- **SHORT EXERCISE**:
Begin with the first line of the material and write out each line exactly, ending with the line that contains "return [(a *". Pictures are not part of the copy.

- **GIVEN RECORDS**:
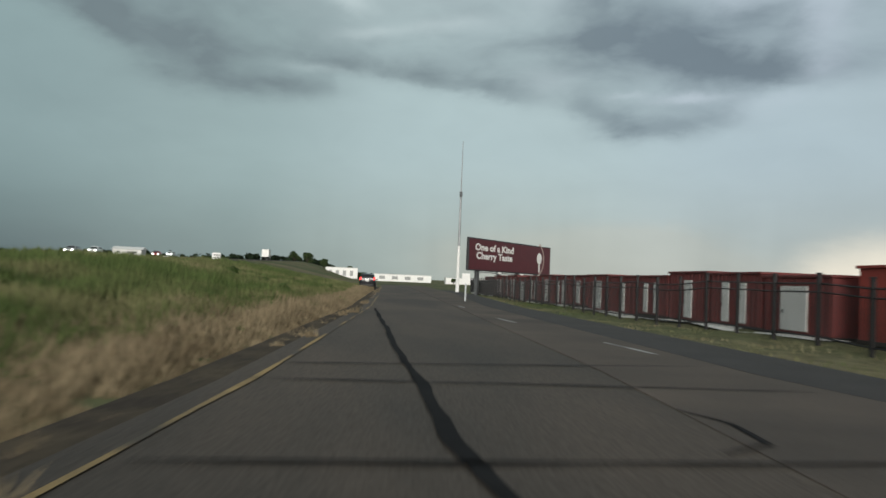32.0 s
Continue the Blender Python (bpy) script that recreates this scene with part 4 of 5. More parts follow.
def car(name, label, category, x, y, z, turn, body, paint_name, rear_glass, roof, screen, wheels, radius, front_on=False, tail="tail_dark", group=""):
    """rear_glass, roof and screen: the y of the ends of the back window, the side windows and the windscreen."""
    ob = thing(name, label, category, x, y, z, turn, group)
    cols = [np.array(c) for c in zip(*body)]

    def sec(yy):
        return [float(np.interp(yy, cols[0], c)) for c in cols[1:]]

    def ring(yy, grow=0.0):
        zb, zs, w, zt, wt_ = sec(yy)
        half = [(w * .72, zb), (w * .95, zb + .10), (w * .995, zb * .45 + zs * .55), (w, zs - .10), (w * .97, zs), (wt_ + (w * .97 - wt_) * .06, zt - (zt - zs) * .10), (wt_ * .9, zt - .015), (wt_ * .5, zt)]
        pts = half + [(-a, b) for a, b in half[::-1]]
        return [(a * (1 + grow), yy, b) for a, b in pts]

    ys = sorted(set(list(cols[0]) + list(np.linspace(cols[0][0], cols[0][-1], 26))))
    shell = part("body", Shape().loft([ring(q) for q in ys]), paint_name, ob, round_off=True)
    # side windows
    for s in (-1, 1):
        a, b = roof
        cuts = np.linspace(a, b, 9)
        mid = cuts[4]
        for lo, hi in ((a, mid - .05), (mid + .05, b)):
            rows = []
            for q in np.linspace(lo, hi, 6):
                zb, zs, w, zt, wt_ = sec(q)
                bx, tx, tz = w * .97, wt_ + (w * .97 - wt_) * .06, zt - (zt - zs) * .10
                k0, k1 = .10, .90
                rows.append([(s * (bx + (tx - bx) * k + .006), q, zs + (tz - zs) * k) for k in (k0, (k0 + k1) / 2, k1)])
            part("side_window", Shape().loft(rows, close=False, caps=False), "glass", shell, round_off=True)
        part("mirror", Shape().box(s * (sec(screen[0])[2] + .10), screen[0] - .02, sec(screen[0])[1] + .06, .2, .1, .13, .03), paint_name, ob)
    for nm, (a, b) in (("rear_window", rear_glass), ("windscreen", screen)):
        rows = []
        for q in np.linspace(a, b, 5):
            zb, zs, w, zt, wt_ = sec(q)
            rows.append([(wt_ * k, q, zt + .008 - .025 * abs(k) ** 3) for k in (-.88, -.5, 0, .5, .88)])
        part(nm, Shape().loft(rows, close=False, caps=False), "glass", shell, round_off=True)
    for q in wheels:
        w = sec(q)[2]
        for s in (-1, 1):
            part("wheel_arch", Shape().turned(s * (w - .02), q, radius + .02, [(radius + .07, -.03), (radius + .07, .026)], 18, "x"), "black", ob)
            wh = part("wheel", Shape().turned(s * (w - .08), q, radius, [(radius - .05, -.11), (radius, -.08), (radius, .08), (radius - .05, .11)], 20, "x"), "rubber", ob, round_off=True)
            part("rim", Shape().turned(s * (w - .08) + s * .06, q, radius, [(radius - .12, -.055), (radius - .10, .055), (.07, .04 * s), (.05, .06 * s)], 12, "x"), "car_silver", wh)
    y0, y1 = cols[0][0], cols[0][-1]
    zb, zs, w, zt, wt_ = sec(y0 + .06)
    for s in (-1, 1):
        part("tail_light", Shape().box(s * sec(y0 + .1)[2] * .86, y0 + .06, zs - .03 if name != "suv" else zs + .10, .36 if name != "suv" else .2, .16, .14 if name != "suv" else .30, .03), tail, ob)
        if tail == "car_lamp":
            lens = part("side_lamp", Shape().box(s * sec(y0 + .3)[2] * .985, y0 + .32, zs - .01, .05, .46, .12, .03), tail, ob)
            part("lit_core", Shape().box(s * sec(y0 + .1)[2] * .80, y0 - .03, zs - .06, .15, .03, .06, .012), "taillight", lens)
        part("headlight", Shape().box(s * sec(y1 - .1)[2] * .74, y1 - .09, sec(y1 - .1)[1] - .02, .34, .18, .14, .04), "headlight" if front_on else "chrome", ob)
    part("rear_bumper", Shape().box(0, y0 + .05, zb + .10, w * 1.75, .16, .22, .05), paint_name if name == "sedan" else "black", ob)
    part("under_bumper", Shape().box(0, y0 + .12, zb - .05, w * 1.6, .2, .16, .03), "black", ob)
    plate = part("number_plate", Shape().box(0, y0 - .04, zs - .12, .34, .02, .17, .005), "offwhite", ob)
    part("writing_bar", Shape().box(0, y0 - .055, zs - .12, .24, .006, .06), "grey_metal", plate)
    part("trim_strip", Shape().box(0, y0 + .02, zs + .03, w * .9, .05, .03, .008), "chrome", ob)
    return ob


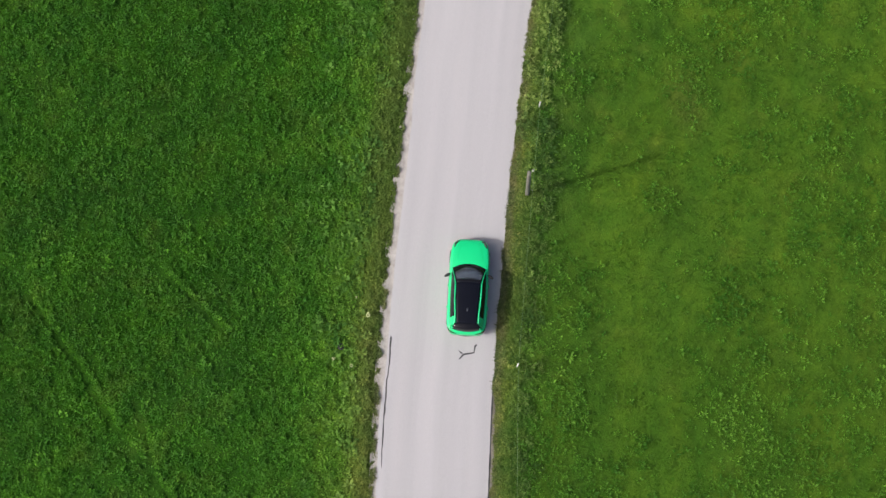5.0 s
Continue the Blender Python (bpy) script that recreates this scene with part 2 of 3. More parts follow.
def make_wood():
    n = Nodes("weathered_wood")
    tc = n.add("ShaderNodeTexCoord").outputs["Object"]
    m = n.add("ShaderNodeMapping", Vector=tc, Scale=(14.0, 14.0, 0.8)).outputs[0]
    c = n.ramp(n.noise(1.5, 5.0, 0.65, m), [(0.3, (0.13, 0.115, 0.09)), (0.55, (0.23, 0.222, 0.19)), (0.75, (0.31, 0.305, 0.275))])
    n.set(Base_Color=c, Roughness=0.9)
    n.bump(n.noise(2.5, 4.0, 0.6, m), 0.5, 0.01)
    return n.mat


def make_paint():
    """Bright green car paint with a clear coat."""
    n = Nodes("green_car_paint")
    c = n.mix(n.remap(n.noise(900.0, 2.0), 0.4, 0.7), rgb(0.000, 0.65, 0.225), rgb(0.001, 0.71, 0.250))
    n.set(Base_Color=c, Roughness=0.42, Coat_Weight=0.5, Coat_Roughness=0.05)
    return n.mat


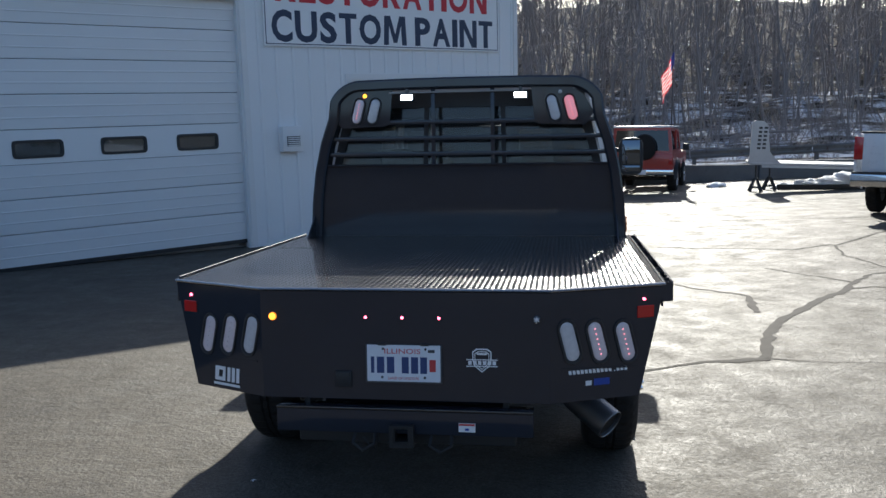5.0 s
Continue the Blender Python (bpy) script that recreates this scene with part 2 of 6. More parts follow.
GREYPLASTIC = surf("dark_grey_plastic", (0.06, 0.06, 0.062), 0.6, var=0.15, bump=0.15, bscale=600, bdist=0.0005)
CHROME = surf("chrome", (0.80, 0.80, 0.80), 0.10, 1.0, var=0.03, rvar=0.05)
ALLOY = surf("cast_alloy", (0.43, 0.43, 0.425), 0.36, 0.85, var=0.06, rvar=0.06, dirt=(0.35, 0.33, 0.30), dirt_at=0.66)
STEEL = surf("worn_steel", (0.34, 0.33, 0.32), 0.42, 0.9, var=0.2, scale=10, bump=0.1)
EXHAUST = surf("exhaust_steel", (0.21, 0.21, 0.215), 0.44, 0.9, var=0.3, scale=12, rvar=0.12)
GALV = surf("galvanised_steel", (0.48, 0.49, 0.50), 0.45, 0.6, var=0.15, scale=8)
SOOT = surf("soot", (0.008, 0.008, 0.008), 0.9, var=0.3)
WHITE = surf("white_vinyl", (0.80, 0.80, 0.79), 0.45, var=0.03)
SIGNWHITE = surf("white_sign_panel", (0.78, 0.78, 0.78), 0.4, var=0.04, scale=1.2, dirt=(0.6, 0.6, 0.58), dirt_at=0.68)
SIDING = surf("white_painted_steel_siding", (0.74, 0.75, 0.76), 0.5, var=0.05, scale=0.9, bump=0.08, bscale=30, fine=0.02, dirt=(0.56, 0.55, 0.53), dirt_at=0.66, stretch=(1, 1, 0.25))
DOORWHITE = surf("white_overhead_door_paint", (0.72, 0.72, 0.72), 0.45, var=0.05, scale=1.1, piece=0.03, bump=0.12, bscale=180, bdist=0.001, dirt=(0.52, 0.51, 0.48), dirt_at=0.67)
TRIMWHITE = surf("white_trim", (0.70, 0.70, 0.70), 0.5, var=0.06, scale=3)
CONCRETE = surf("weathered_concrete", (0.34, 0.33, 0.31), 0.85, var=0.2, scale=1.6, fine=0.12, bump=0.35, bscale=60, dirt=(0.2, 0.19, 0.18), dirt_at=0.6)
WALLSTONE = surf("dark_stained_concrete", (0.15, 0.148, 0.145), 0.9, var=0.2, scale=1.6, fine=0.12, bump=0.35, bscale=60, spec=0.15, dirt=(0.09, 0.088, 0.085), dirt_at=0.58)
NAVY = surf("navy_letters", (0.022, 0.035, 0.075), 0.45, var=0.05)
SIGNRED = surf("red_letters", (0.50, 0.02, 0.035), 0.45, var=0.05)
SIGNBLUE = surf("blue_sign_panel", (0.018, 0.055, 0.24), 0.4, var=0.06)
PLATEBLUE = surf("plate_blue", (0.03, 0.055, 0.16), 0.45, var=0.05)
PLATERED = surf("plate_red", (0.55, 0.05, 0.05), 0.45, var=0.05)
PLATEWHITE = surf("plate_white", (0.74, 0.75, 0.77), 0.4, var=0.05, scale=20)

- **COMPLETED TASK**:
32.0 s
Continue the Blender Python (bpy) script that recreates this scene with part 4 of 5. More parts follow.
def car(name, label, category, x, y, z, turn, body, paint_name, rear_glass, roof, screen, wheels, radius, front_on=False, tail="tail_dark", group=""):
    """rear_glass, roof and screen: the y of the ends of the back window, the side windows and the windscreen."""
    ob = thing(name, label, category, x, y, z, turn, group)
    cols = [np.array(c) for c in zip(*body)]

    def sec(yy):
        return [float(np.interp(yy, cols[0], c)) for c in cols[1:]]

    def ring(yy, grow=0.0):
        zb, zs, w, zt, wt_ = sec(yy)
        half = [(w * .72, zb), (w * .95, zb + .10), (w * .995, zb * .45 + zs * .55), (w, zs - .10), (w * .97, zs), (wt_ + (w * .97 - wt_) * .06, zt - (zt - zs) * .10), (wt_ * .9, zt - .015), (wt_ * .5, zt)]
        pts = half + [(-a, b) for a, b in half[::-1]]
        return [(a * (1 + grow), yy, b) for a, b in pts]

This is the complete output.